3.5.1 Identifizierung von Verträgen mit Kunden
Der erste Schritt im Rahmen der Umsatzrealisierung ist die Identifikation des relevanten Kundenvertrags.84 Dieser stellt eine Vereinbarung zwischen mindestens zwei Parteien dar, die die Durchsetzung von Rechten und Pflichten begründet.85
3.5.1.1 Vertragskriterien
Damit ein Vertrag im Rahmen der Ertragserfassung behandelt werden kann, sind die nach IFRS 15.9 genannten Kriterien kumulativ zu erfüllen.86
- Grundsätzlich muss, als erste Voraussetzung nach IFRS 15.9 (a), zwischen den Vertragsparteien eine Übereinkunft getroffen worden sein, die zugehörigen Rechte und Pflichten durchzusetzen.87 Dabei spielt es keine Rolle, ob dem Vertrag mündlich oder schriftlich zugestimmt wurde, sofern die Annahme den üblichen Geschäftspraktiken entspricht oder durch diese impliziert wird.88 Konditionsverträge fallen, trotz beidseitiger Zustimmung, nicht unter die Kriterien des IFRS 15, da aus ihnen nur im Falle eines anschließenden Einzelvertrags durchsetzbare Rechte und Pflichten entstehen.89 Eine weitere Besonderheit im Rahmen der Vertragsannahme stellen Verträge mit Rücktrittsmöglichkeit dar, bei denen zwei mögliche Folgen zu beachten sind: Hat der Kunde mit Vertragsbeginn das Recht auf Vertragsrücktritt, ist das bilanzierende Unternehmen eine durchsetzbare Verpflichtung auf Lieferung und Leistung eingegangen, sofern bei der Kündigung oder dem Rücktritt sämtliche Güter und Gegenleistungen rückabgewickelt werden.90 Nicht unter die Voraussetzungen nach IFRS 15.9 (a) fallen Verträge, die beiden Vertragsparteien das einseitige Rücktrittsrecht zusprechen, ohne die jeweils andere Partei entschädigen zu müssen.91
- Nach IFRS 15.9 (b) müssen im Rahmen des Vertrags die Rechte hinsichtlich der zu übertragenden Güter oder zu erbringenden Dienstleistungen jeder Vertragspartei zu identifizieren sein.92 Rahmenverträge, welche über die Preisbestimmung hinaus den Kunden zu einer Mindestabnahme oder den Lieferanten zu einer Bereitstellung verpflichten, erfüllen diesen Tatbestand, da die Rechtsfolgen eindeutig zu identifizieren sind.93
- Zusätzlich müssen nach IFRS 15.9 (c) die Zahlungsbedingungen eindeutig zu identifizieren sein.94
- Der Vertrag muss gem.
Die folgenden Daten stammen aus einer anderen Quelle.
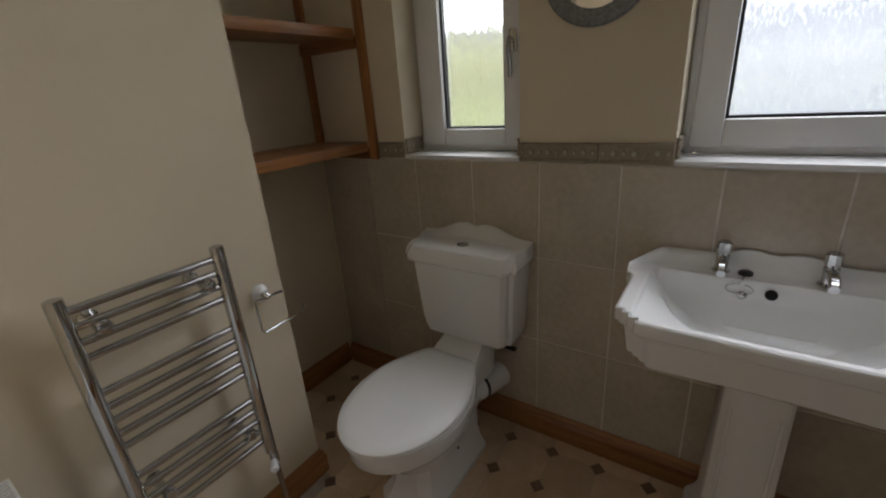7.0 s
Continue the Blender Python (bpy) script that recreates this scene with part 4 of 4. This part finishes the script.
loops = [foot(-1.27, x1, hw, c, z) for x1, hw, c, z in ((-0.862, 0.112, 0.045, 0), (-0.862, 0.112, 0.045, 0.022), (-0.872, 0.104, 0.042, 0.036), (-0.895, 0.088, 0.036, 0.06), (-0.915, 0.078, 0.032, 0.10), (-0.92, 0.078, 0.032, 0.18), (-0.90, 0.10, 0.034, 0.24))]
part("foot", loft(bmesh.new(), loops), CERAMIC, wc, "", 28)
bm = loft(bmesh.new(), [[Vector((x, TY + y, z)) for x, y in ((-1.38, -hw), (x1, -hw), (x1, hw), (-1.38, hw))] for z, x1, hw in ((0.30, -1.20, 0.10), (0.38, -1.215, 0.105), (0.40, -1.235, 0.098), (0.440, -1.315, 0.085))])
part("shelf", bm, CERAMIC, wc, "", 30)
bm = tube(bmesh.new(), [(-1.25, TY + 0.020, 0.225), (-1.32, TY + 0.045, 0.222), (-1.39, TY + 0.065, 0.218), (XB, TY + 0.080, 0.215)], [0.048, 0.05, 0.052, 0.055], 18)
part("pan_connector", bm, SEAT, wc, "white plastic waste connector")
bm = lathe(bmesh.new(), [(0.054, 0), (0.0545, 0.006), (0.053, 0.012)], (-1.345, TY + 0.052, 0.2205), (-1, 0.3, -0.05), 18)
part("rubber_seal", bm, DARK_SEAL_RECESS, wc, "black rubber seal")
part("inlet", tube(bmesh.new(), [(-1.39, TY + 0.145, 0.437), (-1.39, TY + 0.145, 0.414), (-1.39, TY + 0.19, 0.410)], 0.010, 8), BLACK, wc)
part("floor_bolt", lathe(bmesh.new(), [(0.006, 0), (0.005, 0.003), (0.001, 0.004)], (-1.12, TY + 0.080, 0.115), (0, 1, 0.1), 10), DARK, wc)

# ---- towel radiator ----
tr = thing("towel_radiator", (-0.5, 1.11, 0.4), "chrome ladder towel radiator on the cream wall", "towel radiator")
RX0, RX1, RY = -0.645, -0.316, 1.135
for xx in (RX0, RX1):
    part("upright", lathe(bmesh.new(), [(0.004, 0.335), (0.0165, 0.338), (0.0175, 0.343), (0.0175, 1.005), (0.0165, 1.010), (0.004, 1.014)], (xx, RY, 0), n=18), CHROME, tr)
for zz in (0.977, 0.940, 0.903, 0.866, 0.777, 0.739, 0.702, 0.664, 0.627, 0.536, 0.498, 0.460, 0.422, 0.384):
    part("rung", tube(bmesh.new(), [(RX0, RY - 0.006, zz), (RX1, RY - 0.006, zz)], 0.0094, 12), CHROME, tr)
for xx in (-0.60, -0.375):
    for zz in (0.9215, 0.441):
        bm = lathe(bmesh.new(), [(0.020, 0), (0.020, 0.006), (0.011, 0.012), (0.011, 0.070), (0.016, 0.074), (0.0165, 0.100), (0.013, 0.106), (0.004, 0.108)], (xx, 1.0475, zz), (0, 1, 0), 16)
        part("wall_bracket", bm, CHROME, tr)
for xx, white in ((RX0 - 0.005, False), (RX1 - 0.005, True)):
    bm = bmesh.new()
    lathe(bm, [(0.012, -0.05), (0.014, -0.045), (0.014, -0.015), (0.010, -0.01), (0.010, 0.002)], (xx, RY, 0.337), n=14)
    tube(bm, [(xx, RY, 0.30), (xx - 0.012, RY - 0.018, 0.17), (xx - 0.028, RY - 0.042, 0.004)], 0.0085, 10)
    lathe(bm, [(0.027, 0), (0.026, 0.004), (0.016, 0.012), (0.010, 0.016)], (xx - 0.028, RY - 0.042, 0.0005), n=18)
    part("valve_and_pipe", bm, CHROME, tr)
    bm = lathe(bmesh.new(), [(0.010, 0), (0.013, 0.006), (0.013, 0.034), (0.010, 0.038)], (xx + 0.010, RY + 0.010, 0.303), (0.6, 1, 0), 14)
    part("valve_head", bm, PLASTIC, tr, "white plastic valve head")

# ---- toilet roll holder ----
tp = thing("toilet_roll_holder", (-0.776, 1.047, 0.80), "empty chrome toilet roll holder on a white rose", "toilet roll holder")
part("rose", lathe(bmesh.new(), [(0.028, 0), (0.029, 0.006), (0.025, 0.012), (0.016, 0.018), (0.012, 0.026), (0.004, 0.028)], (-0.776, 1.0475, 0.80), (0, 1, 0), 22), CERAMIC, tp, "white ceramic rose")
wire = [(-0.825, 1.092, 0.795), (-0.735, 1.092, 0.802), (-0.732, 1.093, 0.790), (-0.732, 1.097, 0.705), (-0.738, 1.10, 0.698), (-0.875, 1.097, 0.700), (-0.885, 1.097, 0.712), (-0.886, 1.097, 0.722)]
bm = tube(bmesh.new(), wire, 0.004, 8)
tube(bm, [(-0.776, 1.067, 0.80), (-0.776, 1.094, 0.798)], 0.008, 10)
part("wire_arm", bm, CHROME, tp)
part("boss", lathe(bmesh.new(), [(0.013, 0), (0.014, 0.006), (0.010, 0.012), (0.006, 0.016), (0.008, 0.022), (0.003, 0.027)], (-0.776, 1.076, 0.80), (0, 1, 0), 16), CHROME, tp, "turned chrome boss")

# ---- radiator beside the door ----
r2 = thing("bathroom_radiator", (EW - 0.09, 1.45, 0.15), "white panel radiator with slotted top grille", "radiator")
QX0, QX1, QY0, QY1, QZ = EW - 0.118, EW - 0.060, 1.125, 1.80, 0.70
bm = box(bmesh.new(), QX0, QX0 + 0.014, QY0, QY1, 0.15, QZ - 0.004, 0.004)
part("panel", bm, RADIATOR, r2)
# solid near-black block stands for the shade inside, below the grille
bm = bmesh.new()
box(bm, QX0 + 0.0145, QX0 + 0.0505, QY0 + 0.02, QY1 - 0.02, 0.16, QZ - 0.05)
part("dark_interior", bm, DARK_SEAL_RECESS, r2)
bm = bmesh.new()
ys = QY0
slots = []
while ys < QY1 - 0.012:
    slots.append(ys)
    ys += 0.0115
box(bm, QX0, QX0 + 0.006, QY0, QY1, QZ - 0.004, QZ, 0.001, 1)
box(bm, QX1 - 0.006, QX1, QY0, QY1, QZ - 0.018, QZ, 0.001, 1)
box(bm, QX0 + 0.0225, QX0 + 0.0265, QY0, QY1, QZ - 0.004, QZ - 0.0005)
box(bm, QX0 + 0.037, QX0 + 0.041, QY0, QY1, QZ - 0.004, QZ - 0.0005)
for s in slots:
    box(bm, QX0 + 0.006, QX1 - 0.006, s, s + 0.0055, QZ - 0.0035, QZ - 0.0008)
box(bm, QX0 + 0.001, QX1, QY0 - 0.001, QY0 + 0.004, QZ - 0.06, QZ)
part("top_grille", bm, RADIATOR, r2, "slotted white top grille", 0)
for yy in (1.28, 1.62):
    part("bracket", box(bmesh.new(), QX1 - 0.008, EW - 0.0005, yy, yy + 0.03, 0.22, 0.62, 0.002), BLACK, r2)

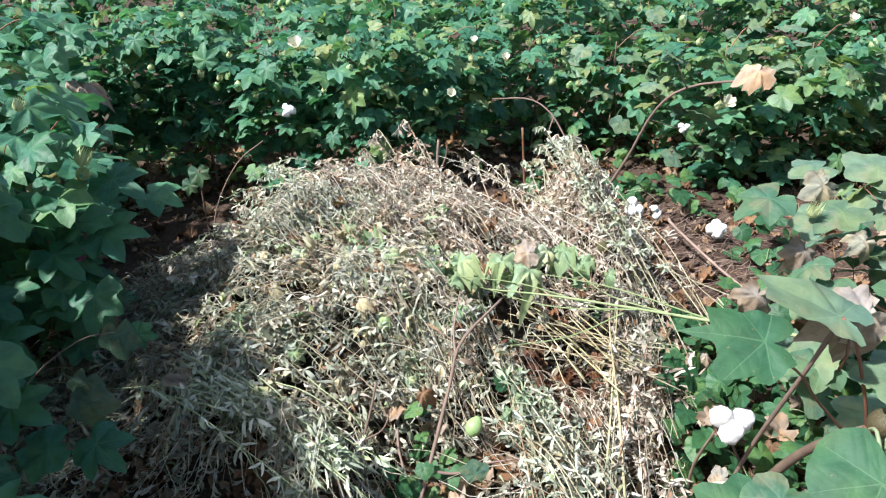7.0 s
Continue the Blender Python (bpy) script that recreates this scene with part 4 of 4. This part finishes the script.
CRISP = "curled dry brown cotton leaf lying on the heap"
for k, r in enumerate(((0.215, 1.746, 0.385, 0.172, 1.75, 0.375), (-0.241, 1.665, 0.2, -0.271, 1.688, 0.22), (-0.335, 1.66, 0.19, -0.371, 1.649, 0.185), (-0.027, 1.486, 0.18, -0.002, 1.471, 0.17), (-0.082, 1.738, 0.235, -0.017, 1.725, 0.222), (-0.42, 1.95, 0.33, -0.38, 1.96, 0.33), (-0.35, 2.15, 0.33, -0.31, 2.13, 0.33))):
    if k:
        r = (r[0] + 0.008, r[1] - 0.03, r[2] + 0.03, r[3] + 0.008, r[4] - 0.03, r[5] + 0.03)
    lone_leaf("dry_leaf", FADED_LEAVES[1] if k == 0 else DEAD_LEAVES[k % 4], r, CRISP, "leaf", grow=1.1, group="dry leaves on the heap")


lone_leaf("green_leaf", SPIKED_LEAF, (0.155, 1.49, 0.2, 0.15, 1.5, 0.255), "single pale green leaf standing among withered stalks", "leaf", (0.25, -0.9, 0.3), 0.8, "fresh leaves on the heap")
lone_leaf("green_leaf", BROAD_OLD[0], (0.09, 1.32, 0.12, 0.085, 1.33, 0.165), "single spotted green leaf in the hollow of the heap", "leaf", (0.1, -0.8, 0.6), 0.8, "fresh leaves on the heap")
rng = np.random.default_rng(37)
for k in range(34):
    x, y = rng.uniform(0.5, 1.0), rng.uniform(1.28, 1.9)
    ob = new("dry_leaf", (DEAD_LEAVES, FADED_LEAVES)[k % 2][k % 3])
    ob.matrix_basis = leaf_pose(Vector((x, y, rng.uniform(0.03, 0.12))), Vector((*rng.normal(0, 1, 2), -0.4)), Vector((0, -0.4, 1)) + Vector(rng.normal(0, 0.4, 3)), rng.uniform(0.025, 0.045))
    tagged(ob, "curled dry leaf caught among the creeping weeds", "leaf", "dry leaves among the creeping weeds")


# ---- bolls dropped on the heap ----
def fallen_boll(at, size, turn, label, dull=False):
    ob = new("green_cotton_boll", DULL_BOLL_MESH if dull else BOLL_MESH)
    ob.matrix_basis = Matrix.Translation(at) @ pose(0, 0, 0, *turn) @ Matrix.Scale(size * 0.5, 4)
    part("bract_cup", BRACTS[0], ob, pose(0, 0, -0.95) @ Matrix.Scale(0.62, 4), "small dry bracts")
    return tagged(ob, label, "cotton boll", "green bolls on the heap")


fallen_boll((-0.115, 1.612, 0.285), 0.038, (25, 10, 0), "unripe green cotton boll resting on withered weeds")
fallen_boll((0.087, 1.42, 0.152), 0.036, (-30, 35, 0), "unripe green cotton boll resting on withered weeds")
fallen_boll((0.436, 2.035, 0.248), 0.036, (20, -20, 0), "dull brown-green cotton boll among dry stalks", True)
fallen_boll((0.1, 1.265, 0.03), 0.032, (60, 10, 0), "small yellowish cotton boll on the soil")


# ---- bare sticks ----
def stick(lines, label, name="dry_branch", mat=DRYWOOD):
    ob = thing(name, lines[0][0][0], label, "branch")
    o = Vector(lines[0][0][0])
    for k, (pts, r0, r1) in enumerate(lines):
        part("main_twig" if k == 0 else "side_twig", tube("twig", [tuple(Vector(p) - o) for p in pts], r0, r1, mat, 6, None, 0.12, k + 3), ob)
    return ob


stick([([(-0.05, 1.264, 0.0), (-0.02, 1.33, 0.06), (0.033, 1.483, 0.2), (0.061, 1.539, 0.28), (0.149, 1.629, 0.33)], 0.0055, 0.003),
       ([(-0.006, 1.36, 0.085), (0.05, 1.365, 0.075), (0.108, 1.366, 0.10), (0.17, 1.36, 0.12)], 0.0034, 0.002),
       ([(0.05, 1.52, 0.25), (0.045, 1.56, 0.3), (0.06, 1.62, 0.36)], 0.003, 0.0016),
       ([(-0.05, 1.271, 0.01), (0.0, 1.235, 0.012), (0.06, 1.2, 0.01)], 0.0045, 0.003)], "bare forked brown branch leaning on the heap")
stick([([(-0.185, 1.37, 0.0), (-0.174, 1.392, 0.05), (-0.125, 1.413, 0.2), (-0.11, 1.43, 0.26)], 0.004, 0.0025),
       ([(-0.15, 1.40, 0.13), (-0.1, 1.39, 0.17), (-0.08, 1.41, 0.21)], 0.002, 0.0012)], "bare upright grey twig in front of the heap")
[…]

IFRS 15.9 (d) eine wirtschaftliche Substanz aufweisen, welche sich durch das Risiko auszeichnet, dass sich der Zeitpunkt oder die Höhe der zukünftigen Zahlungsströme verändern können.95
- Der Erhalt der vertraglichen Gegenleistung für die Lieferung von Gütern oder die Erbringung von Dienstleistungen ist gem. IFRS 15.9 (e) wahrscheinlich.96 Ändert sich diese Einschätzung nach Vertragsbeginn, bspw. durch eine Verschlechterung der Liquiditätssituation des Kunden, so ist eine Neubewertung der Vertragskriterien und, im Falle der erneuten Einschätzung nach bereits erfolgter Leistungserbringung, eine Wertberichtigung der Forderung nach IFRS 9 vorzunehmen.97
Das letztgenannte Kriterium wird auch als collectability threshold bezeichnet und soll insbesondere verhindern, dass die Darstellung der Ertragslage durch die Erfassung von Kunden mit schlechter Bonität verzerrt wird. Ertrag und Aufwand würden ansonsten signifikant steigen und somit die Aussagekraft des Ergebnisses verfälschen.98
Sind die genannten Kriterien nicht erfüllt, ist ein Vertrag nicht als solcher zu klassifizieren und nicht als Erlös zu erfassen, bis sich die Erfüllung zu einem späteren Zeitpunkt ergibt.99
3.5.1.2 Zusammenfassung von Verträgen
Im Grundsatz sind die Regelungen des IFRS 15 auf Einzelverträge anzuwenden.100 Darüber hinaus ist nach IFRS 15.17 die Zusammenfassung von zwei oder mehr Verträgen erforderlich, wenn die Verträge gleichzeitig oder in zeitlicher Nähe mit demselben Kunden oder einer nahestehenden Partei des Kunden abgeschlossen werden.101 Die Bedingungen dafür sind, dass die Verträge ein zusammenhängendes Paket mit einem einzigen wirtschaftlichen Ziel bilden, die zu zahlende Gegenleistung des einen Vertrags von einem anderen Vertrag abhängig ist oder die zugesagten Güter oder Dienstleistungen eine einzige Leistungsverpflichtung darstellen.102 Grund für die Zusammenfassung von Verträgen ist die Vermeidung der Ungenauigkeiten der alten Standards im Umgang mit Mehrkomponentengeschäften.103 Durch die genannten inhaltlichen Merkmale wird eine wirtschaftliche Betrachtungsweise angestrebt, auch wenn die Verträge rechtlich voneinander abgetrennt sind. So wird verhindert, dass durch gezielte Vertragsgestaltung die Höhe und der Zeitpunkt der Ertragserfassung beeinflusst werden können.104 Beispielsweise ist es nicht möglich, dass ein Vertrag über mehrere abhängige Leistungsverpflichtungen, die vor und nach einem Berichtsstichtag liegen, auf mehrere Verträge aufgeteilt wird, um dadurch bereits einen Teil der Erlöse zu erfassen. Diese Verträge sind i. S. d. IFRS 15.17 als ein ganzer Vertrag zu behandeln.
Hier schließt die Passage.